DATA PROVIDED →
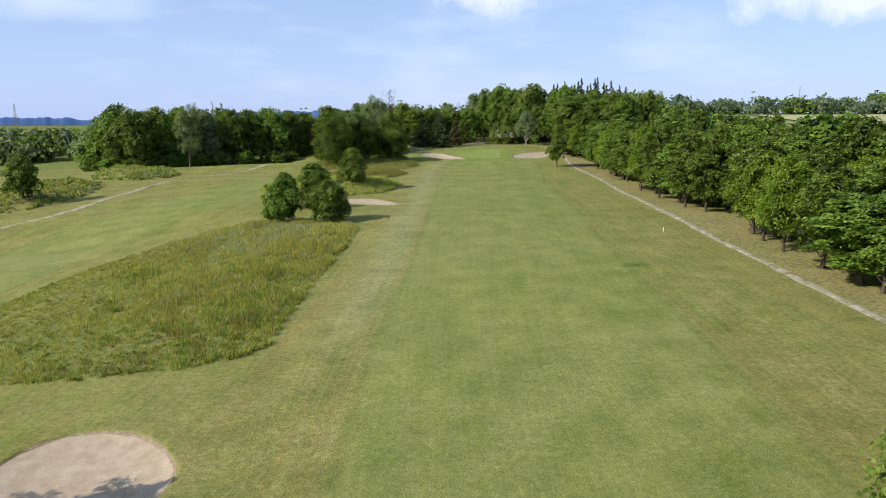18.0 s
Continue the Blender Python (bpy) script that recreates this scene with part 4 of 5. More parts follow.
keep("wood_a", "woodland_tree", "sunlit pale-green ash at the edge of the wood", "tree", broad_tree("wood", 31, L_ASH, "egg", 22, 11, 2.6, 10500, 0.42, 0.30, 0.145, fine=3, per=11), 22, 11)
keep("wood_b", "woodland_tree", "leafy green tree at the edge of the wood", "tree", broad_tree("wood", 32, L_BROAD, "egg", 22, 11, 2.2, 10500, 0.42, 0.30, 0.145, fine=3, per=11), 22, 11)
keep("wood_c", "woodland_tree", "dark green tree inside the wood", "tree", broad_tree("wood", 33, L_OAK, "tall", 22, 11, 0.8, 4600, 0.66, 0.30, fine=1), 22, 11)
keep("mid_a", "roadside_tree", "green young tree in a row beside the path", "tree", broad_tree("mid", 41, L_BROAD, "tall", 16, 8, 1.7, 4600, 0.44, 0.20, 0.10, fine=2, per=11), 16, 8)
keep("mid_b", "roadside_tree", "leafy green young tree in a row beside the path", "tree", broad_tree("mid", 42, L_BROAD, "tall", 16, 8, 1.9, 4600, 0.44, 0.20, 0.10, fine=2, per=11), 16, 8)
keep("mid_c", "roadside_tree", "bright yellow-green tree in a row beside the path", "tree", broad_tree("mid", 43, L_YELLOW, "round", 12, 9, 2.2, 4600, 0.42, 0.18, fine=2), 12, 9)
keep("maple", "maple_tree", "small maple with layered leaves and a slim trunk", "tree", broad_tree("maple", 51, L_BROAD, "egg", 10.4, 7.2, 2.0, 5200, 0.36, 0.16, fine=3), 10.4, 7.2)
keep("bush_a", "round_tree", "compact round dark-green tree on the rough grass", "tree", broad_tree("bush", 61, L_OAK, "round", 6.5, 7.4, 0.5, 5600, 0.36, 0.14, fine=2), 6.5, 7.4)
keep("bush_b", "round_tree", "compact leafy green tree on the rough grass", "tree", broad_tree("bush", 62, L_BROAD, "egg", 8.5, 8.5, 0.4, 6400, 0.38, 0.16, fine=2), 8.5, 8.5)
keep("poplar", "poplar_tree", "tall grey-green poplar with loose shimmering leaves", "tree", broad_tree("poplar", 71, L_POPLAR, "tall", 18, 14, 0.8, 8500, 0.36, 0.34, 0.18, fine=3), 18, 14)
keep("thin", "slender_tree", "thin light-leaved tree against the sky", "tree", broad_tree("thin", 72, L_POPLAR, "tall", 16, 8, 2.0, 3200, 0.38, 0.18, 0.34, fine=3), 16, 8)
keep("birch", "birch_tree", "slender birch with a white trunk", "tree", (lambda p: (p[0], p[1]))(broad_tree("birch", 73, L_POPLAR, "egg", 11, 8, 2.6, 6000, 0.26, 0.11, 0.10, fine=3, per=22, hang=0.5)), 11, 8, "white peeling birch bark")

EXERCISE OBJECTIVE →
Leave the pictures out and copy the rest of the data exactly.

REPLY →
18.0 s
Continue the Blender Python (bpy) script that recreates this scene with part 4 of 5. More parts follow.
keep("wood_a", "woodland_tree", "sunlit pale-green ash at the edge of the wood", "tree", broad_tree("wood", 31, L_ASH, "egg", 22, 11, 2.6, 10500, 0.42, 0.30, 0.145, fine=3, per=11), 22, 11)
keep("wood_b", "woodland_tree", "leafy green tree at the edge of the wood", "tree", broad_tree("wood", 32, L_BROAD, "egg", 22, 11, 2.2, 10500, 0.42, 0.30, 0.145, fine=3, per=11), 22, 11)
keep("wood_c", "woodland_tree", "dark green tree inside the wood", "tree", broad_tree("wood", 33, L_OAK, "tall", 22, 11, 0.8, 4600, 0.66, 0.30, fine=1), 22, 11)
keep("mid_a", "roadside_tree", "green young tree in a row beside the path", "tree", broad_tree("mid", 41, L_BROAD, "tall", 16, 8, 1.7, 4600, 0.44, 0.20, 0.10, fine=2, per=11), 16, 8)
keep("mid_b", "roadside_tree", "leafy green young tree in a row beside the path", "tree", broad_tree("mid", 42, L_BROAD, "tall", 16, 8, 1.9, 4600, 0.44, 0.20, 0.10, fine=2, per=11), 16, 8)
keep("mid_c", "roadside_tree", "bright yellow-green tree in a row beside the path", "tree", broad_tree("mid", 43, L_YELLOW, "round", 12, 9, 2.2, 4600, 0.42, 0.18, fine=2), 12, 9)
keep("maple", "maple_tree", "small maple with layered leaves and a slim trunk", "tree", broad_tree("maple", 51, L_BROAD, "egg", 10.4, 7.2, 2.0, 5200, 0.36, 0.16, fine=3), 10.4, 7.2)
keep("bush_a", "round_tree", "compact round dark-green tree on the rough grass", "tree", broad_tree("bush", 61, L_OAK, "round", 6.5, 7.4, 0.5, 5600, 0.36, 0.14, fine=2), 6.5, 7.4)
keep("bush_b", "round_tree", "compact leafy green tree on the rough grass", "tree", broad_tree("bush", 62, L_BROAD, "egg", 8.5, 8.5, 0.4, 6400, 0.38, 0.16, fine=2), 8.5, 8.5)
keep("poplar", "poplar_tree", "tall grey-green poplar with loose shimmering leaves", "tree", broad_tree("poplar", 71, L_POPLAR, "tall", 18, 14, 0.8, 8500, 0.36, 0.34, 0.18, fine=3), 18, 14)
keep("thin", "slender_tree", "thin light-leaved tree against the sky", "tree", broad_tree("thin", 72, L_POPLAR, "tall", 16, 8, 2.0, 3200, 0.38, 0.18, 0.34, fine=3), 16, 8)
keep("birch", "birch_tree", "slender birch with a white trunk", "tree", (lambda p: (p[0], p[1]))(broad_tree("birch", 73, L_POPLAR, "egg", 11, 8, 2.6, 6000, 0.26, 0.11, 0.10, fine=3, per=22, hang=0.5)), 11, 8, "white peeling birch bark")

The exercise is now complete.